AP Syllabus focus: ‘Factor markets are where firms buy labor, capital, and land, and factor prices help allocate resources.’
Factor markets are the “input side” of the economy, linking households that own resources with firms that hire those resources to produce goods and services. Understanding these markets clarifies how incomes are earned and resources are allocated.
What is a factor market?
A factor market is a market in which firms demand productive resources and households supply productive resources. The “products” being exchanged are inputs used in production rather than final consumer goods.
Factor market: A market where factors of production (inputs) are bought and sold; firms are buyers and households are sellers.
Factor markets are distinct from output (product) markets, where firms sell goods and services to households.
In factor markets, the roles reverse: households are typically the sellers, and firms are the buyers.
Factors of production traded in factor markets
AP Microeconomics emphasises three key factors of production that firms purchase to produce output: labor, capital, and land.
Factors of production: The productive resources used to make goods and services; in AP Micro, primarily labor, capital, and land.
Labor
Labor refers to human effort used in production (physical and mental). In factor markets, labor is often measured in hours worked or workers employed, depending on context.
Capital
Capital in this context means physical capital—tools, machinery, buildings, and equipment used to produce other goods and services. Firms may “buy” capital outright or effectively purchase capital services through leasing and rental arrangements.
Land
Land includes natural resources and physical space used in production (e.g., farmland, building sites, mineral deposits). The supply of many land-related resources is relatively fixed in the short run, which affects how prices allocate their use.
Factor prices and how they allocate resources
In a factor market, the factor price is the payment per unit of a resource.

Labor-market supply and demand diagram (here, for nurses) showing an equilibrium wage and equilibrium quantity where labor supply and labor demand intersect. The figure also marks outcomes above equilibrium (surplus of labor) and below equilibrium (shortage), reinforcing how the wage rate rations and allocates labor in a factor market. Source
These prices guide decisions by both firms and households, helping allocate scarce inputs among competing uses.
Factor price: The price paid for a unit of a productive resource (for example, a wage per hour of labor), which influences how that resource is allocated.

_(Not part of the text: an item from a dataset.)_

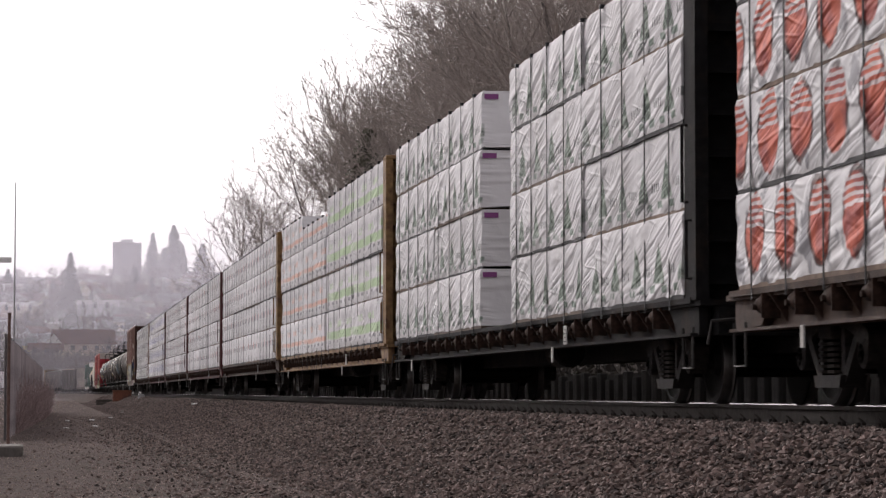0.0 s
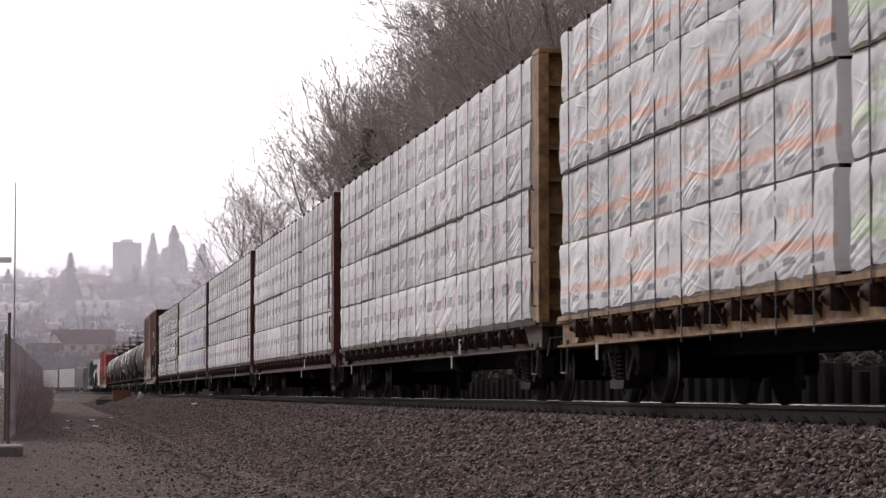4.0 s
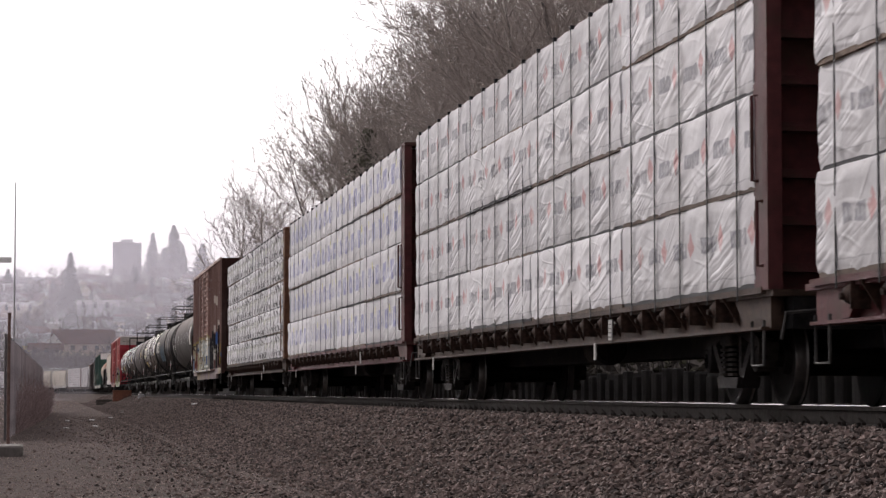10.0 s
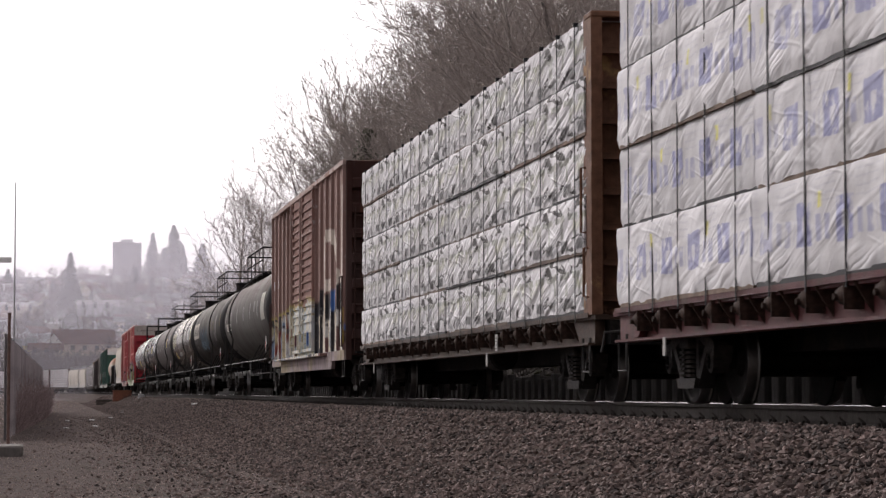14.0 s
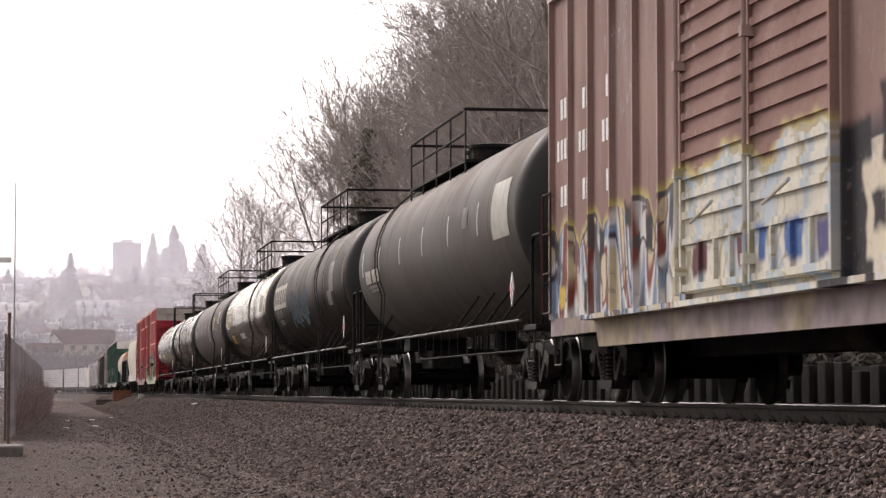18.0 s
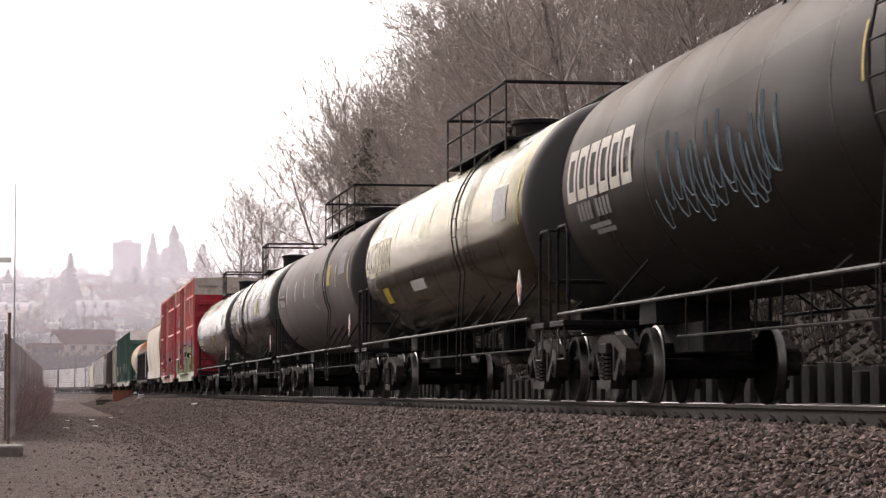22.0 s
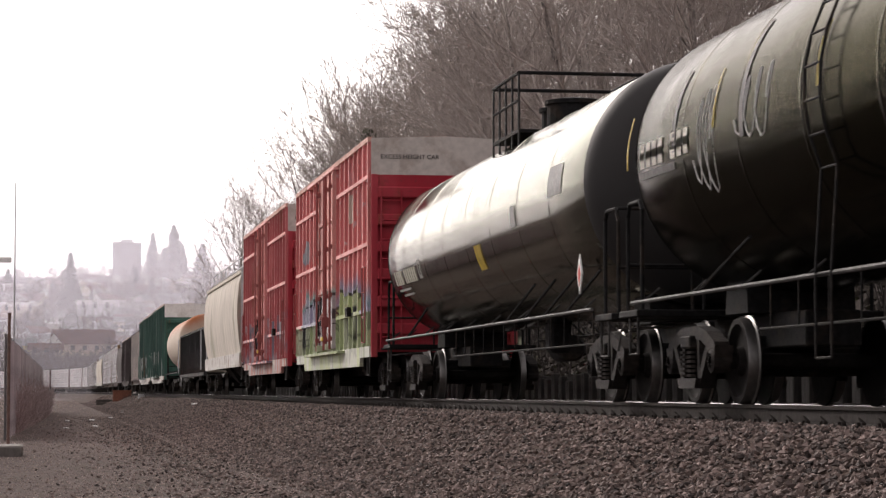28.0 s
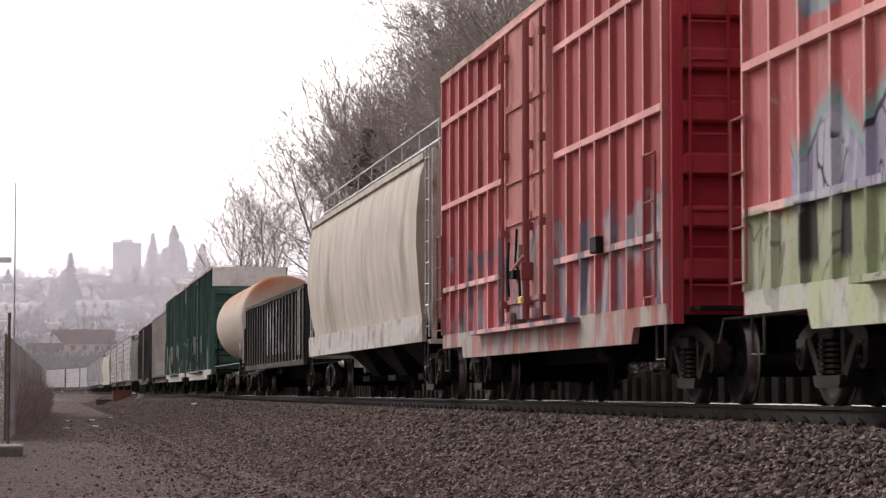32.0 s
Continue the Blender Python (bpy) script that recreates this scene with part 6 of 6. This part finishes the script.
GREEN_FILL, LILAC_FILL, GREY_FILL = ((0.35, 0.42, 0.2), (0.45, 0.5, 0.32)), ((0.33, 0.32, 0.42), (0.44, 0.46, 0.52)), ((0.4, 0.36, 0.37), (0.5, 0.44, 0.43))
ZONES_A = [(-6.05, -1.62, 1.98, 0.42, 1.5, 0.1, GREEN_FILL, BLACK_INK, (0.3, 0.31, 0.4), 0.42),
           (-7.9, -6.05, 1.75, 0.3, 2.6, 0.4, LILAC_FILL, (0.2, 0.3, 0.34), (0.3, 0.36, 0.42), 0.5),
           (-1.6, 1.5, 2.3, 0.12, 1.2, 0.0, GREY_FILL, BLACK_INK, (0.36, 0.46, 0.44), 0.2),
           (1.52, 6.4, 2.0, 0.46, 1.7, 0.7, LILAC_FILL, BLACK_INK, (0.22, 0.4, 0.39), 0.26)]
LOW_A = (1.77, ((0.31, 0.36, 0.2), (0.44, 0.47, 0.34)), ((0.035, 0.035, 0.03), (0.45, 0.34, 0.1)))
PATCH_A = [(4.9, 6.0, 3.35, 3.95, (0.16, 0.21, 0.26)), (2.0, 2.4, 3.4, 4.3, (0.5, 0.42, 0.38)), (-4.8, -3.9, 3.8, 4.4, (0.5, 0.4, 0.34))]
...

Common factor prices (factor payments) include:
Wage: payment for labor
Rent: payment for land (or certain rented capital goods)
Interest: payment for the use of financial funds associated with purchasing capital
Allocation role (the key syllabus idea)
Because factor prices help allocate resources, they act as signals:
For firms: higher factor prices raise production costs and can encourage substituting away from that input (when possible) or using it more efficiently.
For households: higher factor prices increase the reward to supplying that resource (e.g., working more hours, acquiring skills, or offering property for productive use).
In this way, factor markets connect resource scarcity to economic choices. When demand for an input rises relative to supply, its price tends to rise, encouraging conservation and reallocation toward higher-valued production.
Factor markets in the circular flow of income
Factor markets help explain where household income comes from and how production is financed:
Households own factors of production and supply them in factor markets.
Firms pay for these factors; these payments become household income (wages, rent, interest).
Households then spend income in product markets, purchasing goods and services produced by firms.
This flow reinforces the central idea that factor markets are where firms obtain the inputs needed to produce output, and factor prices coordinate who gets which resources and in what quantities.
FAQ
In microeconomics, capital usually means physical productive assets (machines, buildings). Money is a financial instrument used to buy claims on those assets, not a productive input by itself.
Implicitly, yes: the housing services could be “rented” to someone else, so there is an opportunity cost. Economists sometimes treat this as an imputed rental value.
Wages can differ due to local demand for skills, cost of living, mobility barriers, and differences in non-wage job attributes (risk, amenities), even for similar job tasks.
Public ownership can replace market exchange with political/administrative allocation. Access may be rationed by rules, permits, queues, or taxes rather than a market-determined rental price.
Legal ownership claims matter. If households own firms through shares or retirement funds, factor-generated returns can flow to households as dividends, interest, or capital gains via those financial arrangements.
Practice Questions
Define a factor market and state two examples of factor prices. (3 marks)
1 mark: Correct definition: market where firms buy inputs/factors of production and households sell them.
1 mark: One correct example of a factor price (e.g., wage, rent, interest).
1 mark: Second correct example of a factor price (must be different).
Explain how factor markets and factor prices allocate labour, capital, and land in an economy. (6 marks)
1 mark: Identifies that firms demand factors and households supply factors in factor markets.
1 mark: States that wages/rents/interest are prices for labour/land/capital (any correct mapping).
1 mark: Explains that higher factor prices signal greater scarcity or higher value and influence choices.
1 mark: Explains firm-side effect: higher factor price increases cost and affects hiring/usage decisions.
1 mark: Explains household-side effect: higher factor price increases incentive to supply the resource.
1 mark: Links allocation to competing uses (resources move towards uses where they are valued more).